ABD Dışişleri Bakanı Blinken, Çin'in kamplarda tuttuğu Uygur Türkleri ile bir araya geldi
ABD Dışişleri Bakanı Antony Blinken, Çin'de Sincan Özerk Bölgesi'nde Müslüman Uygur Türklerinin ve diğer etnik azınlıkların tutulduğu gözaltı kamplarından kurtulan Uygur Türkleri ile bir araya geldi.
ABD Dışişleri Bakanı Antony Blinken, Çin'de Sincan Özerk Bölgesi'nde Müslüman Uygur Türklerinin ve diğer etnik azınlıkların tutulduğu gözaltı kamplarından kurtulan Uygur Türkleri ile bir araya geldi.
Blinken, Çinli yetkililerin "yeniden eğitim" adı verdiği gözaltı kamplarında bir süre tutulan yedi Uygur Türkü ve halen kamplarda tutulan bazı kişilerin yakınları ile buluştu.
ABD Dışişleri Bakanlığı Sözcüsü Ned Price, buluşmanın amacının, " Çin Halk Cumhuriyeti'nin insanlığa karşı suçlarına ve Uygur soykırımına son vermesi çağrısını yinelemek" olduğunu kaydetti.
Bakanlık Sözcüsü Price, ABD'nin Çin politikasında insan hakları gündeminin ilk sırada yer almaya devam edeceğini belirterek, "Bu zulme karşı cesaretle sesini yükselten herkesi desteklemeyi sürdüreceğiz" dedi.
Blinken ile görüşmeye katılanların isimleri ise açıklanmadı.
Sincan'daki kamplar
Çin, ülkenin batısında 11 milyon Uygur'un yaşadığı Sincan'daki kamplarda "ayrılıkçılık ve terörizmle" mücadele ettiğini savunuyor.
En büyük kampın Sincan Uygur Özerk Bölgesi'nin başkenti Urumçi'deki Dabançeng kampı olduğu ve burada 100'e yakın binanın tespit edildiği belirtiliyor.
Geçtiğimiz Haziran ayında Çinli akademisyen Adrian Zenz, Çin yönetiminin, Müslüman azınlığın nüfusunun artmasını engellemek için mecburi doğum kontrol yöntemleri uygulamaya koyduğu öne sürmüştü.
Zenz araştırması sonucu, kadınlara kısırlaştırma amaçlı müdahaleler yapıldığını da iddia etmişti.
Pekin yönetimi, "temelsiz" olduğunu söylediği araştırmanın doğru olmadığını savunmuştu.

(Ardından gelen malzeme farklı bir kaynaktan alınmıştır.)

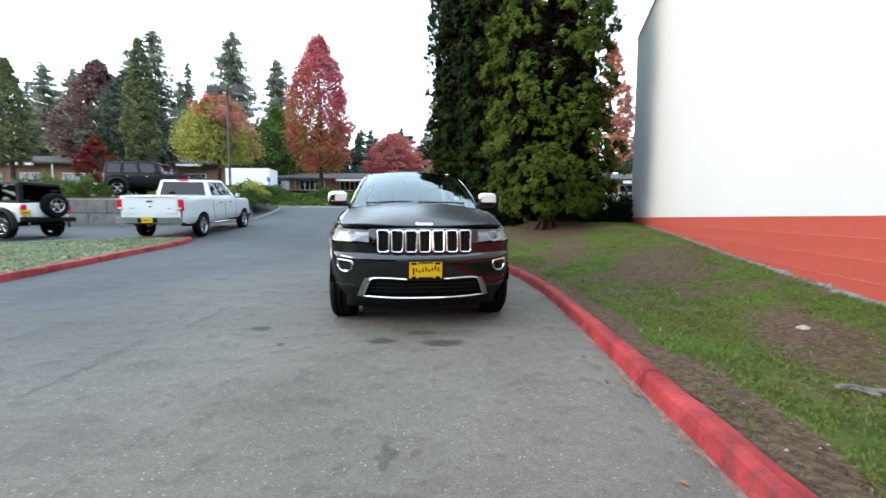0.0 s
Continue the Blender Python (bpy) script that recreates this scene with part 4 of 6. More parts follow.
    for s in (1, -1):
        def both(rows):
            return rows if s > 0 else mirrored(rows)
        sheets += [both(patch(nose_pt, 0.0, None, 0.545, 0.758, 26, 12)), both(patch(nose_pt, 0.60, None, 0.42, 0.545, 18, 6)), both(patch(nose_pt, 0.485, None, 0.758, 0.852, 20, 5)),
                   both(patch(nose_pt, 0.485, 0.525, 0.852, 0.985, 3, 5)), both(patch(nose_pt, 0.0, None, 0.985, 1.020, 26, 4))]
    put("front_bumper", merged("front_bumper", [grid_mesh("p", r) for r in sheets]), P, car)
    low = [patch(nose_pt, 0.0, None, 0.205, 0.335, 26, 6), patch(nose_pt, 0.60, None, 0.335, 0.42, 16, 4), patch(nose_pt, 0.545, 0.60, 0.335, 0.545, 4, 8)]
    put("front_valance", merged("front_valance", [grid_mesh("p", r) for q in low for r in (q, mirrored(q))]), M["plastic"], car)
    # grille: a panel with seven openings, dark mesh behind
    ys = [-0.455 + 0.91 * i / 7 for i in range(8)]
    bars = [patch(nose_pt, -0.485, 0.485, 0.758, 0.775, 30, 2), patch(nose_pt, -0.485, 0.485, 0.965, 0.985, 30, 2), patch(nose_pt, -0.485, ys[0] + 0.012, 0.775, 0.965, 2, 6), patch(nose_pt, ys[-1] - 0.012, 0.485, 0.775, 0.965, 2, 6)]
    bars += [patch(nose_pt, y - 0.013, y + 0.013, 0.775, 0.965, 2, 6) for y in ys[1:-1]]
    gr = put("grille", merged("grille", [grid_mesh("p", r) for r in bars]), P, car, "grille with seven chrome-edged upright openings")
    put("grille_mesh", grid_mesh("grille_mesh", patch(nose_pt, -0.47, 0.47, 0.765, 0.975, 30, 6, -0.035)), M["plastic"], gr)
    for a, b in zip(ys[:-1], ys[1:]):
        c, w, h = (a + b) / 2, (b - a) / 2 - 0.009, 0.101
        rr = 0.022
        loop = []
        for cx, cz, a0 in ((w - rr, h - rr, 0), (-w + rr, h - rr, 90), (-w + rr, -h + rr, 180), (w - rr, -h + rr, 270)):
            for k in range(5):
                t = radians(a0 + 22.5 * k)
                zz = cz + rr * math.sin(t)
                loop.append((c + (cx + rr * math.cos(t)) * (1 - 0.10 * (h - zz) / (2 * h)), 0.870 + zz))
        part("chrome_frame", sweep([nose_pt(y, z, 0.006) for y, z in loop], profile=[(-0.007, -0.009), (0.007, -0.009), (0.008, 0.001), (0.002, 0.006), (-0.002, 0.006), (-0.008, 0.001)], closed=True, up=(1, 0, 0)), M["chrome"], gr)
        bm = bmesh.new()
        for k in range(1, 4):
            y = a + (b - a) * k / 4
            joined(bm, box_bm(0.006, 0.004, 0.19, nose_pt(y, 0.87, -0.028), 0.001, 1))
        part("grille_slat", bm, M["satin_black"], gr)
    # lower intake with its bright surround
    put("intake_mesh", grid_mesh("intake_mesh", patch(nose_pt, -0.56, 0.56, 0.33, 0.55, 30, 5, -0.06)), M["plastic"], car)
    bm = bmesh.new()
    for z in (0.385, 0.425, 0.465):
        joined(bm, sweep([nose_pt(y, z, -0.05) for y in np.linspace(-0.53, 0.53, 24)], profile=[(-0.005, -0.004), (0.005, -0.004), (0.005, 0.004), (-0.005, 0.004)]))
    part("intake_slat", bm, M["satin_black"], car)
    loop = [(-0.585, 0.345), (-0.555, 0.42), (-0.515, 0.512), (-0.490, 0.528), (-0.42, 0.532), (-0.33, 0.530), (-0.27, 0.526), (-0.20, 0.522), (0.0, 0.520), (0.20, 0.522), (0.27, 0.526), (0.33, 0.530), (0.42, 0.532), (0.490, 0.528), (0.515, 0.512), (0.555, 0.42), (0.585, 0.345)]
    L1 = resample(loop, 70)
    part("intake_trim", sweep([nose_pt(y, z, 0.010) for y, z in L1], profile=[(-0.007, -0.010), (0.007, -0.010), (0.008, 0.002), (0.0, 0.007), (-0.008, 0.002)], up=(1, 0, 0)), M["chrome"], car, "chrome surround of the lower intake")
    part("intake_trim", sweep([nose_pt(y, 0.345 - 0.012 * (1 - (y / 0.585) ** 2), 0.012) for y in np.linspace(-0.585, 0.585, 40)], profile=[(-0.008, -0.010), (0.008, -0.010), (0.009, 0.002), (0.0, 0.008), (-0.009, 0.002)], up=(1, 0, 0)), M["chrome"], car)
    # filler between the surround and the paint above
    rows = []
    for y, z in L1:
        rows.append([nose_pt(y, z, 0.002), nose_pt(y * 1.02, min(0.548, z + 0.06 if abs(y) < 0.5 else z + 0.01), 0.001)])
    put("intake_surround", grid_mesh("intake_surround", rows), M["satin_black"], car)
    sat = []
    for s in (-1, 1):
        A = resample([(0.60, 0.335), (0.565, 0.42), (0.53, 0.50), (0.51, 0.53)], 12)
        sat.append(grid_mesh("s", [[nose_pt(s * y, z, 0.006), nose_pt(s * (y + 0.02), z, 0.010), nose_pt(s * (y + 0.045), z, 0.002)] for y, z in A]))
    for me in sat:
        put("intake_cheek", me, M["alloy"], car)
    for s in (-1, 1):
        part("bumper_crease", sweep([nose_pt(s * y, 0.455 - 0.02 * (y - 0.6) / 0.3, 0.004) for y in np.linspace(0.66, 0.86, 10)], profile=[(-0.004, -0.006), (0.004, -0.006), (0.004, 0.006), (-0.004, 0.006)]), M["satin_black"], car)
    # dealer's plate in its holder
    holder = part("plate_holder", box_bm(0.025, 0.345, 0.20, (0.892, 0.0, 0.612), 0.008), M["satin_black"], car)
    part("plate", box_bm(0.006, 0.305, 0.152, (0.908, 0.0, 0.612), 0.002), M["yellow_plate"], holder, "yellow plate with red lettering")
    scr = []
    for i in range(9):
        scr.append((-0.115 + 0.029 * i, 0.002 + 0.010 * math.sin(i * 2.1) + (i - 4) * 0.003, 0.016, 0.032 + (0.03 if i == 0 else 0.008 * math.cos(i * 1.7))))
    flat_text_bars("plate_bar", holder, (0.911, 0, 0.612), (0, 1, 0), (0, 0, 1), scr, M["red_ink"], 0.002)
    flat_text_bars("plate_bar", holder, (0.9115, 0, 0.612), (0, 1, 0), (0, 0, 1), [(0, 0.068, 0.14, 0.012), (0, -0.070, 0.14, 0.012)], M["black_ink"], 0.002)
    flat_text_bars("plate_bar", holder, (0.912, 0, 0.612), (0, 1, 0), (0, 0, 1), [(-0.11, 0.062, 0.05, 0.02), (0.11, 0.062, 0.05, 0.02), (-0.11, -0.066, 0.04, 0.018), (0.11, -0.066, 0.04, 0.018)], M["plastic"], 0.003)
    # bonnet
    rows = []
    for j in range(31):
        g = j / 30
        r = []
        for i in range(41):
            y = -0.80 + 1.6 * i / 40
            xb = -0.40 - 0.19 * (y / 0.80) ** 2
            xf = 0.45 + 0.285 * float(nose_k(y / 0.885))
            x = xb + (xf - xb) * (1 - (1 - g) ** 1.25)
            r.append((x, y, bonnet_z(x, y)))
        rows.append(r)
    for z_lip in (0.4, 0.8, 1.0):
        rows.append([tuple(np.array(rows[30][i]) * (1 - z_lip) + (np.array(nose_pt(rows[30][i][1], 1.006)) + np.array([0.002, 0, 0])) * z_lip) for i in range(41)])
    put("bonnet", grid_mesh("bonnet", rows), M["paint_sky_sheen"], car)
    emb = []
    for i, (w, h) in enumerate(((0.030, 0.060), (0.036, 0.042), (0.036, 0.042), (0.036, 0.050))):
        emb.append((-0.065 + i * 0.043, -0.004 if i in (0, 3) else 0, w, h))
    flat_text_bars("emblem_bar", car, (0.708, 0, 1.022), (0, 1, 0), (-0.5, 0, 0.86), emb, M["chrome"], 0.006)
    # scuttle and wipers
    rows = [[(-0.36 - 0.19 * v * v, 0.79 * v, 1.232 - 0.035 * v * v) for v in np.linspace(-1, 1, 20)], [(-0.46 - 0.17 * v * v, 0.79 * v, 1.226 - 0.03 * v * v) for v in np.linspace(-1, 1, 20)]]
    put("scuttle", grid_mesh("scuttle", rows), M["plastic"], car)
    for y0, y1 in ((-0.62, -0.05), (0.02, 0.62)):
        P0 = [ws_pt(v / 0.78, 0.035 + 0.02 * abs(v - y0), 0.02) for v in np.linspace(y0, y1, 10)]
        part("wiper", sweep(P0, profile=[(-0.008, -0.006), (0.008, -0.006), (0.004, 0.012), (-0.004, 0.012)]), M["plastic"], car)
    # windscreen and roof
    ws = put("windscreen", grid_mesh("windscreen", [[ws_pt(v, t) for v in np.linspace(-1, 1, 25)] for t in np.linspace(0, 1, 16)]), M["glass_clear"], car)
    outward(ws, (-2.0, 0, 1.0))
    rows = []
    edge = resample([(-1.44, 0.618, 1.672), (-1.70, 0.617, 1.705), (-2.2, 0.610, 1.722), (-2.8, 0.592, 1.715), (-3.25, 0.565, 1.690), (-3.46, 0.545, 1.665)], 30)
    for k, (x, ye, ze) in enumerate(edge):
        f = k / 29
        r = []
        for v in np.linspace(-1, 1, 25):
            dx = (1 - f) ** 3 * 0.15 * (1 - v * v) - f**4 * 0.03 * (1 - v * v)
            r.append((x + dx, ye * v, ze + 0.042 * (1 - v * v)))
        rows.append(r)
    put("roof", grid_mesh("roof", rows), M["paint_sky_sheen"], car)
    put("headliner", grid_mesh("headliner", [[(x - 0.02, y * 0.98, z - 0.035) for x, y, z in r] for r in rows]), M["leather_tan"], car)
    # spoiler, rear glass, tailgate, bumper
    rows = [[(-3.44 - 0.02 * (1 - v * v), 0.55 * v, 1.667 + 0.042 * (1 - v * v)) for v in np.linspace(-1, 1, 16)], [(-3.58 - 0.03 * (1 - v * v), 0.57 * v, 1.668 + 0.03 * (1 - v * v)) for v in np.linspace(-1, 1, 16)],
            [(-3.60 - 0.03 * (1 - v * v), 0.57 * v, 1.650 + 0.03 * (1 - v * v)) for v in np.linspace(-1, 1, 16)], [(-3.48, 0.56 * v, 1.640 + 0.03 * (1 - v * v)) for v in np.linspace(-1, 1, 16)]]
    put("spoiler", grid_mesh("spoiler", rows), P, car)
    rg = put("rear_glass", grid_mesh("rear_glass", [[(-3.47 - 0.25 * t - 0.05 * (1 - v * v), (0.545 + 0.22 * t) * v, 1.66 - 0.34 * t) for v in np.linspace(-1, 1, 16)] for t in np.linspace(0, 1, 8)]), M["glass_tint"], car)
    outward(rg, (-2.0, 0, 1.0))
    tg = patch(tail_pt, 0.0, None, 0.93, 1.335, 22, 10)
    put("tailgate", merged("tailgate", [grid_mesh("p", r) for r in (tg, mirrored(tg))]), P, car)
    rb = patch(tail_pt, 0.0, None, 0.35, 0.925, 22, 12)
    put("rear_bumper", merged("rear_bumper", [grid_mesh("p", r) for r in (rb, mirrored(rb))]), P, car)
    # underside, cabin tub, dashboard, seats
    part("underbody", box_bm(3.9, 1.3, 0.06, (-1.5, 0, 0.29), 0.01), M["plastic"], car)
    part("air_dam", box_bm(0.03, 1.2, 0.10, (0.52, 0, 0.20), 0.008), M["plastic"], car)
    part("exhaust", sweep([(-0.8, 0.25, 0.24), (-2.2, 0.25, 0.24), (-3.0, 0.45, 0.28), (-3.75, 0.5, 0.30)], radius=0.035), M["steel_dark"], car)
    for xx in (0.0, -2.915):
        part("axle", cyl_bm(0.045, 1.5, (xx, 0, 0.34), "Y", 12), M["steel_dark"], car)
    part("cabin_floor", box_bm(3.0, 1.6, 0.04, (-2.05, 0, 0.46), 0.005), M["leather"], car)
    for s in (-1, 1):
        rows = [[(x, s * (float(body_w(x, max(z, 0.97) if x < -2.3 else z)) - 0.10), max(z, 0.97) if x < -2.3 else z) for x in np.linspace(-3.5, -0.6, 24)] for z in (0.45, 0.8, 1.0)] + [[(x, s * (float(cabin_w(x, belt_z(x))) - 0.05), float(belt_z(x)) - 0.005) for x in np.linspace(-3.5, -0.6, 24)]]
        put("door_card", grid_mesh("door_card", rows), M["leather"], car)
        seat(car, -1.68, s * 0.37)
        seat(car, -2.58, s * 0.36, 0.60)
    part("dashboard", joined(box_bm(0.40, 1.46, 0.26, (-0.75, 0, 1.06), 0.07, 3), box_bm(0.5, 0.26, 0.5, (-1.05, 0, 0.75), 0.06, 3)), M["leather"], car, smooth=True)
    part("bulkhead", box_bm(0.05, 1.6, 0.75, (-0.52, 0, 0.80), 0.01), M["plastic"], car)
    tor = [(-1.08 + 0.05 * math.sin(a), 0.37 + 0.185 * math.cos(a), 1.06 + 0.18 * math.sin(a)) for a in np.linspace(0, 2 * math.pi, 28, endpoint=False)]
    sw = sweep(tor, radius=0.016, closed=True, up=(1, 0, 0.2))
    joined(sw, box_bm(0.05, 0.34, 0.05, (-1.075, 0.37, 1.06), 0.015))
    part("steering_wheel", sw, M["leather"], car, smooth=True)
    part("rear_view_mirror", box_bm(0.03, 0.24, 0.06, (-1.16, 0.0, 1.555), 0.012), M["plastic"], car)
    part("window_sticker", box_bm(0.004, 0.07, 0.05, (-0.82, 0.56, 1.335), 0.001, rot=None), M["trim_white"], car)
    return car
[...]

İnsan hakları örgütleri, Çin'in gözaltı kamplarında en az bir milyon Uygur Türkü'nün ve diğer Müslüman azınlıktan kişilerin tutulduğunu öne sürüyor.
Söz konusu gruplar, Çin hükümetinin, Uygurların dini ve diğer özgürlüklerini giderek kısıtladığını ve gözaltı, "beyin yıkama" ve hatta zorla kısırlaştırmayı içeren baskıcı bir gözetim sistemi kurduğunu söylüyor.
Pekin ise iddiaları kesin bir dille reddederek, söz konusu kampların eğitim ve çalışma işlevlerine sahip olduğunu savunuyor.